Récemment, un physicien de nos amis racontait qu’à la sortie du cours de physique qu’il délivre dans une grande école de la République, une étudiante l’a interpellé en ces termes : “Vous savez monsieur, cette théorie d’Einstein, la relativité générale, moi, je ne la sens pas…”    

Cosmico-sceptique

crédit photo : #Justin

À l’image de cette anecdote, le triste spectacle du Tartarin des climatosceptiques français a confirmé dans les foyers nationaux que l’on pouvait “sentir”, ou ne “pas sentir” les conclusions d’un consensus scientifique. Et ce, évidemment, sans passer par la case obligatoire du débat entre pairs et par la “démonstration probante” nécessaire à tout changement de vision. À première vue, l’affaire n’est pas nouvelle puisque des groupes, aux États-Unis, ne croient pas que l’homme ait marché sur la Lune, ou qu’il descende du singe. Mais c’est outre-Atlantique ; un continent lointain, séparé par un océan, où — si l’on en “croit” la tectonique des plaques — ces bêtises s’éloignent de nous chaque année, centimètre par centimètre. Cela ne doit pas être assez et depuis quelques mois, dans les réunions de famille, le sujet du réchauffement climatique s’est inscrit au menu des discussions et des facteurs de division. Le géochimiste Allègre n’est pas Galilée et les dégâts sont impressionnants.  

En s’affranchissant des règles séculaires du débat scientifique, en truquant les courbes et les données, en menaçant ses contradicteurs par des arguments d’autorité, puis en prenant à témoin les spectateurs de joutes audiovisuelles complaisantes, l’ex-patron de la recherche publique a perdu raison et tout crédit. Traités de “mafieux”, de “totalitaires” et accusés “d’imposture”, 600 scientifiques français travaillant dans le domaine climatique ont décidé d’en appeler à leur ministre en signant un appel dans lequel ils soulignent que “la publication de ces affirmations témoigne d’un sentiment d’impunité totale de la part de leurs auteurs, qui oublient les principes de base de l’éthique scientifique, rompant le pacte moral qui lie chaque scientifique avec la société”. C’est finalement l’Académie des sciences qui a été chargée de l’organisation d’un “débat scientifique serein, arbitré par les pairs” sur la question climatique…  

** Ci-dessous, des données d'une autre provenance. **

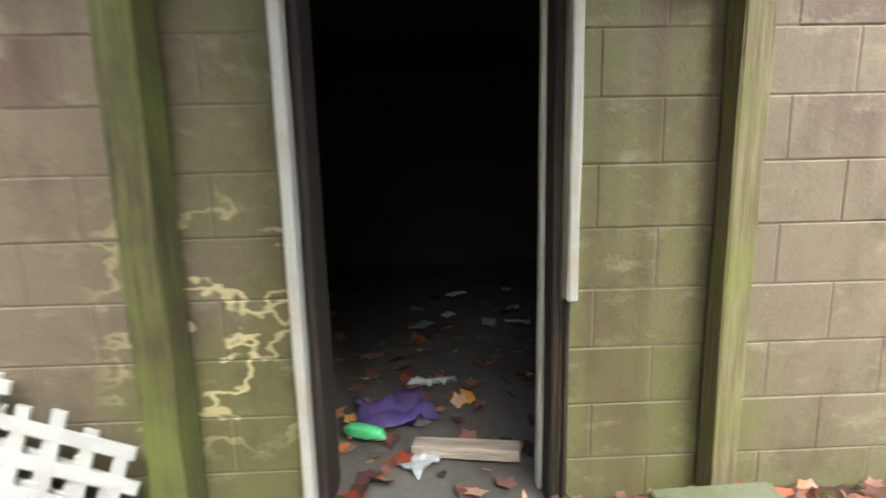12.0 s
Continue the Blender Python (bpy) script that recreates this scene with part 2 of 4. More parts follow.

Cette triste affaire, qui vise aujourd’hui les sciences du climat, devrait avoir toutes les raisons d’inquiéter les astronomes et les cosmologistes. Tous ceux dont les travaux s’appuient sur la construction de modèles et les simulations numériques. Ils en connaissent la puissance et la fragilité. Savent que, pour les nourrir, des données d’observations sont indispensables. Même si elles risquent de mettre à bas de belles théories. S’il n’y a plus grand monde pour croire que la Terre est plate et que le Soleil tourne autour — contrairement aux apparences —, gageons qu’il y aurait facilement de nombreux “sceptiques” au big bang, à la matière noire, à l’énergie sombre et à tous ces fantômes dominants l’Univers moderne, si ce “consensus” était attaqué. Cela arrivera et c’est logique, puisque le doute est à la base de la science. Mais le danger n’est pas là : c’est que quelqu’un ne “le sente pas” et que les autres “y croient”.